*INFORMATION SUPPLIED*:
§ §
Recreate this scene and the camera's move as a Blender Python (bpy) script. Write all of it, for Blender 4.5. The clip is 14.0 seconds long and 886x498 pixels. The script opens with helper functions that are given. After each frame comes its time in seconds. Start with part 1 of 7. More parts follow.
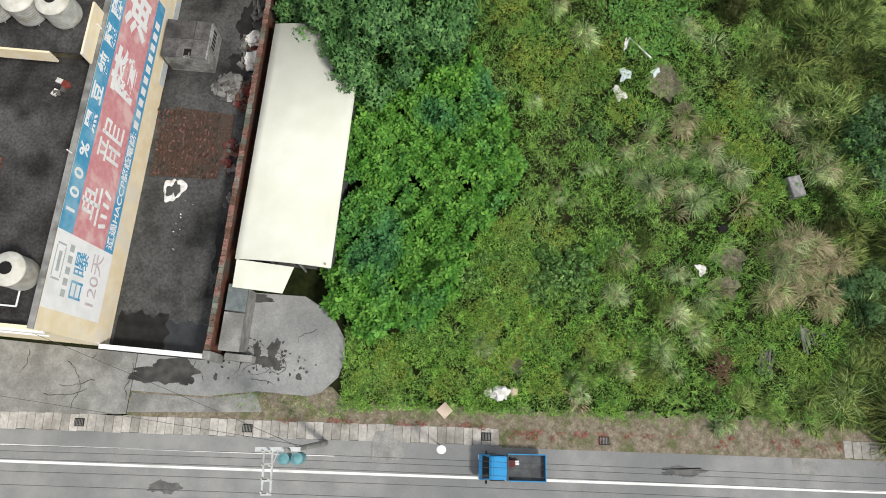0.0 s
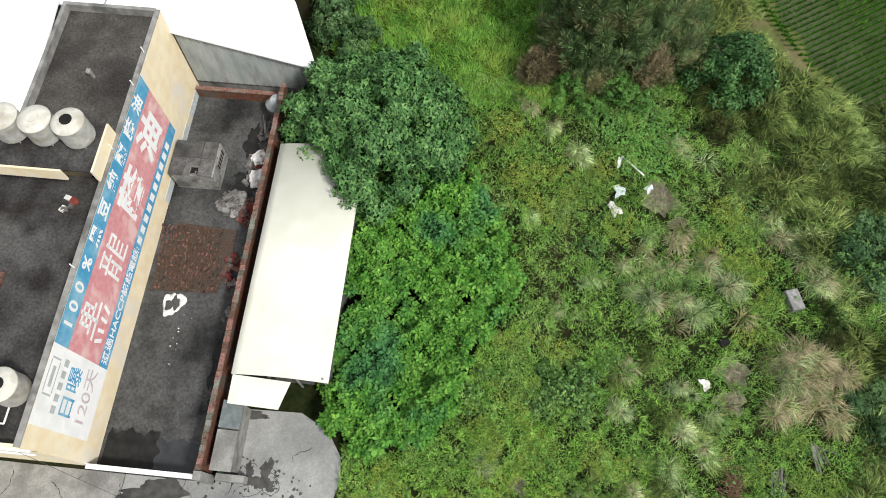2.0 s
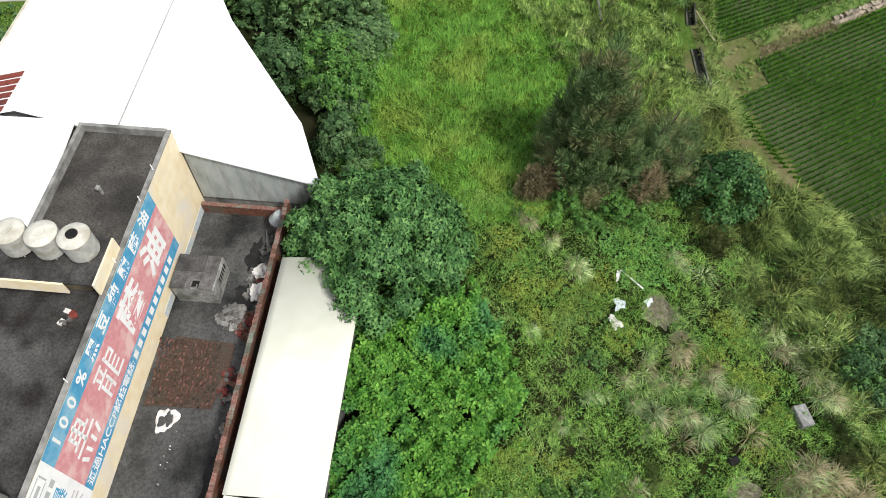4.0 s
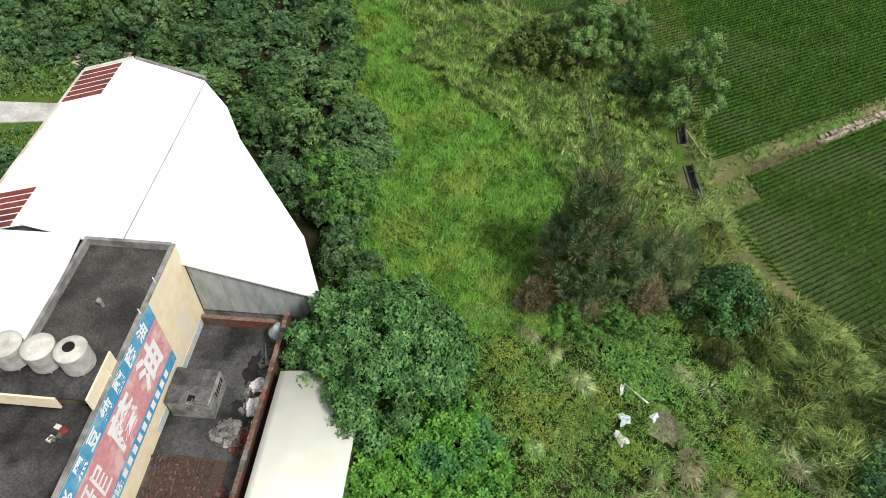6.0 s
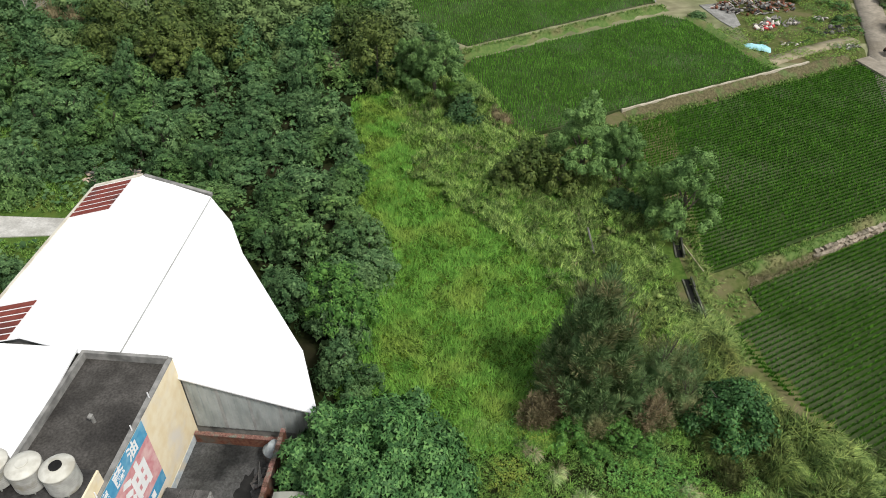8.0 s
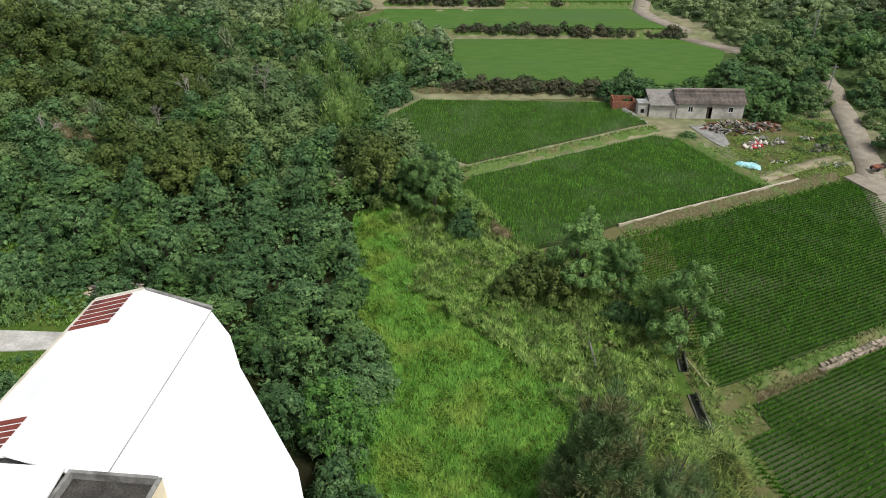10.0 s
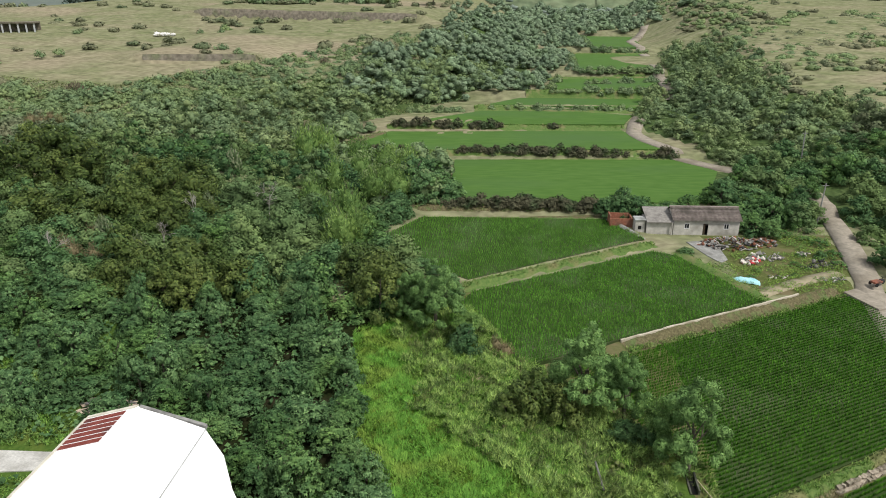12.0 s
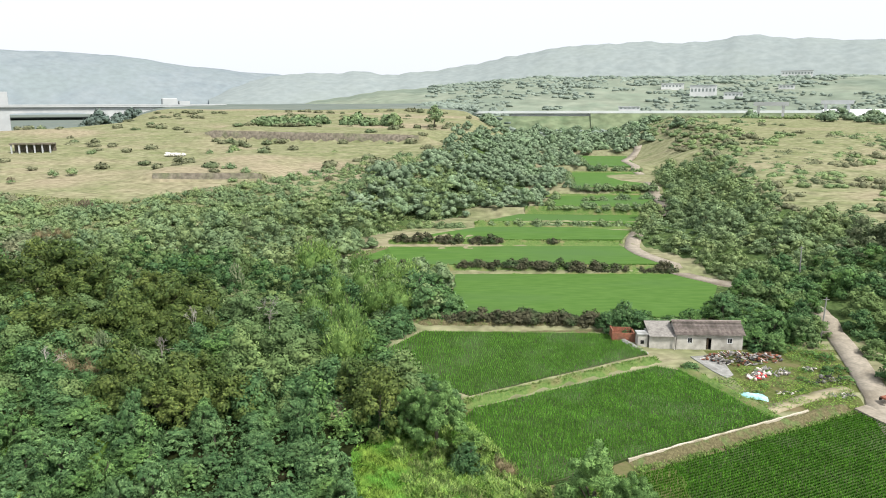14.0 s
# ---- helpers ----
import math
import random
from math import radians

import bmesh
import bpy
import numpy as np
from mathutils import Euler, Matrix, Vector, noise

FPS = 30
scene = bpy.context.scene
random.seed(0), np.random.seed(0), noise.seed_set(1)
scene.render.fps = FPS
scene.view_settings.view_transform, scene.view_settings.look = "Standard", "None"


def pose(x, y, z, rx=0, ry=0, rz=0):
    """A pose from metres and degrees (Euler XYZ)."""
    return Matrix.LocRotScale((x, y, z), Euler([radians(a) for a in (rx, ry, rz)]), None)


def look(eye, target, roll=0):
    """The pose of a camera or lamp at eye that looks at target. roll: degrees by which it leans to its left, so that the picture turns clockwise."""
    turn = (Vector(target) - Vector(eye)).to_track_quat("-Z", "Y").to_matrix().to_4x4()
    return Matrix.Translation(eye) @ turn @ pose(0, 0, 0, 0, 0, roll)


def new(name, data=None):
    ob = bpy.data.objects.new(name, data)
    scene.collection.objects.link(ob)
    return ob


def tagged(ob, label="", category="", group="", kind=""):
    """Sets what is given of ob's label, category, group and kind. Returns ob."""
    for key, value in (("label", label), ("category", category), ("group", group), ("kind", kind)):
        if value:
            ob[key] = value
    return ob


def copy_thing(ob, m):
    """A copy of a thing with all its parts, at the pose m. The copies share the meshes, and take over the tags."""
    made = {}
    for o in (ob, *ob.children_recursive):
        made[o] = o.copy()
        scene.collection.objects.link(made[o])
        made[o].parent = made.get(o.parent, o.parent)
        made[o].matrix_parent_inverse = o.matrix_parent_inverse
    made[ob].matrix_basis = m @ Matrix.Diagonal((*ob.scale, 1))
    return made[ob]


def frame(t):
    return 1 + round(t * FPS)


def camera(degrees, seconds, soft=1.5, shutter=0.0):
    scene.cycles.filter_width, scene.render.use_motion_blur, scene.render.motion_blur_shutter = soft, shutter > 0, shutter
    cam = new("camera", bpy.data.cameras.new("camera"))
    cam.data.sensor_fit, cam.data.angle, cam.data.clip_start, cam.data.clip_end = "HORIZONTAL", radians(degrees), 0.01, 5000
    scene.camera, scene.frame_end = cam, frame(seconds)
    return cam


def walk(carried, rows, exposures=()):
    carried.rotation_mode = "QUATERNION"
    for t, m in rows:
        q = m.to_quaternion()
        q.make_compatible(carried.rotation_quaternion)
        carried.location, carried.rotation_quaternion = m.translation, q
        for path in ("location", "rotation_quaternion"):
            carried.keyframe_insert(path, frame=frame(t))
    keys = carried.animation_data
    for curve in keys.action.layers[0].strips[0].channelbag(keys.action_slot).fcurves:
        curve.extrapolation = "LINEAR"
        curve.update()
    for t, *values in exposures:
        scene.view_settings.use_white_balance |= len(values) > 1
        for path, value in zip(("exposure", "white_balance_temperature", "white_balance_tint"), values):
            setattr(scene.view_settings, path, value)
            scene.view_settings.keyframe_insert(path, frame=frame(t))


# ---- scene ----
# The drone hovers and tilts its camera up at an even pace.
cam = camera(64.27, 14.0, soft=1.0)
EYE = 44.0
ROWS = [  # seconds, pitch, yaw, roll
    (0.0, -76.00, -0.000, 0.000),
    (0.5, -73.70, -0.022, -0.006),
    (1.0, -71.40, -0.075, 0.041),
    (1.5, -69.10, -0.147, 0.101),
    (2.0, -66.78, -0.154, 0.075),
    (2.5, -64.46, -0.144, 0.076),
    (3.0, -62.16, -0.165, 0.069),
    (5.5, -50.77, -0.092, -0.003),
    (6.0, -48.48, -0.081, -0.036),
    (6.5, -46.20, -0.093, 0.001),
    (7.0, -43.91, -0.094, 0.010),
    (7.5, -41.59, -0.087, -0.023),
    (8.0, -39.30, -0.079, -0.038),
    (10.5, -27.78, -0.064, -0.093),
    (11.0, -25.44, -0.059, -0.081),
    (11.5, -23.09, -0.037, -0.111),
    (12.0, -20.77, -0.008, -0.112),
    (12.5, -18.45, 0.008, -0.129),
    (13.0, -16.12, 0.029, -0.182),
    (13.5, -13.81, 0.039, -0.180),
    (14.0, -11.50, 0.047, -0.187),
]
walk(cam, [(t, pose(0, 0, EYE, 0, 0, yaw) @ pose(0, 0, 0, 90 + pitch) @ pose(0, 0, 0, 0, 0, roll)) for t, pitch, yaw, roll in ROWS],
     exposures=[(0.0, 0.1), (1.5, 0.25), (3.0, 0.38), (8.0, 0.15), (11.0, 0.08), (12.5, 0.35), (13.0, 0.52), (14.0, 0.84)])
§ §
Print out the material word for word, omitting the pictures.

*FULL OUTPUT*:
Recreate this scene and the camera's move as a Blender Python (bpy) script. Write all of it, for Blender 4.5. The clip is 14.0 seconds long and 886x498 pixels. The script opens with helper functions that are given. After each frame comes its time in seconds. Start with part 1 of 7. More parts follow.
0.0 s
2.0 s
4.0 s
6.0 s
8.0 s
10.0 s
12.0 s
14.0 s
# ---- helpers ----
import math
import random
from math import radians

import bmesh
import bpy
import numpy as np
from mathutils import Euler, Matrix, Vector, noise

FPS = 30
scene = bpy.context.scene
random.seed(0), np.random.seed(0), noise.seed_set(1)
scene.render.fps = FPS
scene.view_settings.view_transform, scene.view_settings.look = "Standard", "None"


def pose(x, y, z, rx=0, ry=0, rz=0):
    """A pose from metres and degrees (Euler XYZ)."""
    return Matrix.LocRotScale((x, y, z), Euler([radians(a) for a in (rx, ry, rz)]), None)


def look(eye, target, roll=0):
    """The pose of a camera or lamp at eye that looks at target. roll: degrees by which it leans to its left, so that the picture turns clockwise."""
    turn = (Vector(target) - Vector(eye)).to_track_quat("-Z", "Y").to_matrix().to_4x4()
    return Matrix.Translation(eye) @ turn @ pose(0, 0, 0, 0, 0, roll)


def new(name, data=None):
    ob = bpy.data.objects.new(name, data)
    scene.collection.objects.link(ob)
    return ob


def tagged(ob, label="", category="", group="", kind=""):
    """Sets what is given of ob's label, category, group and kind. Returns ob."""
    for key, value in (("label", label), ("category", category), ("group", group), ("kind", kind)):
        if value:
            ob[key] = value
    return ob


def copy_thing(ob, m):
    """A copy of a thing with all its parts, at the pose m. The copies share the meshes, and take over the tags."""
    made = {}
    for o in (ob, *ob.children_recursive):
        made[o] = o.copy()
        scene.collection.objects.link(made[o])
        made[o].parent = made.get(o.parent, o.parent)
        made[o].matrix_parent_inverse = o.matrix_parent_inverse
    made[ob].matrix_basis = m @ Matrix.Diagonal((*ob.scale, 1))
    return made[ob]


def frame(t):
    return 1 + round(t * FPS)


def camera(degrees, seconds, soft=1.5, shutter=0.0):
    scene.cycles.filter_width, scene.render.use_motion_blur, scene.render.motion_blur_shutter = soft, shutter > 0, shutter
    cam = new("camera", bpy.data.cameras.new("camera"))
    cam.data.sensor_fit, cam.data.angle, cam.data.clip_start, cam.data.clip_end = "HORIZONTAL", radians(degrees), 0.01, 5000
    scene.camera, scene.frame_end = cam, frame(seconds)
    return cam


def walk(carried, rows, exposures=()):
    carried.rotation_mode = "QUATERNION"
    for t, m in rows:
        q = m.to_quaternion()
        q.make_compatible(carried.rotation_quaternion)
        carried.location, carried.rotation_quaternion = m.translation, q
        for path in ("location", "rotation_quaternion"):
            carried.keyframe_insert(path, frame=frame(t))
    keys = carried.animation_data
    for curve in keys.action.layers[0].strips[0].channelbag(keys.action_slot).fcurves:
        curve.extrapolation = "LINEAR"
        curve.update()
    for t, *values in exposures:
        scene.view_settings.use_white_balance |= len(values) > 1
        for path, value in zip(("exposure", "white_balance_temperature", "white_balance_tint"), values):
            setattr(scene.view_settings, path, value)
            scene.view_settings.keyframe_insert(path, frame=frame(t))


# ---- scene ----
# The drone hovers and tilts its camera up at an even pace.
cam = camera(64.27, 14.0, soft=1.0)
EYE = 44.0
ROWS = [  # seconds, pitch, yaw, roll
    (0.0, -76.00, -0.000, 0.000),
    (0.5, -73.70, -0.022, -0.006),
    (1.0, -71.40, -0.075, 0.041),
    (1.5, -69.10, -0.147, 0.101),
    (2.0, -66.78, -0.154, 0.075),
    (2.5, -64.46, -0.144, 0.076),
    (3.0, -62.16, -0.165, 0.069),
    (5.5, -50.77, -0.092, -0.003),
    (6.0, -48.48, -0.081, -0.036),
    (6.5, -46.20, -0.093, 0.001),
    (7.0, -43.91, -0.094, 0.010),
    (7.5, -41.59, -0.087, -0.023),
    (8.0, -39.30, -0.079, -0.038),
    (10.5, -27.78, -0.064, -0.093),
    (11.0, -25.44, -0.059, -0.081),
    (11.5, -23.09, -0.037, -0.111),
    (12.0, -20.77, -0.008, -0.112),
    (12.5, -18.45, 0.008, -0.129),
    (13.0, -16.12, 0.029, -0.182),
    (13.5, -13.81, 0.039, -0.180),
    (14.0, -11.50, 0.047, -0.187),
]
walk(cam, [(t, pose(0, 0, EYE, 0, 0, yaw) @ pose(0, 0, 0, 90 + pitch) @ pose(0, 0, 0, 0, 0, roll)) for t, pitch, yaw, roll in ROWS],
     exposures=[(0.0, 0.1), (1.5, 0.25), (3.0, 0.38), (8.0, 0.15), (11.0, 0.08), (12.5, 0.35), (13.0, 0.52), (14.0, 0.84)])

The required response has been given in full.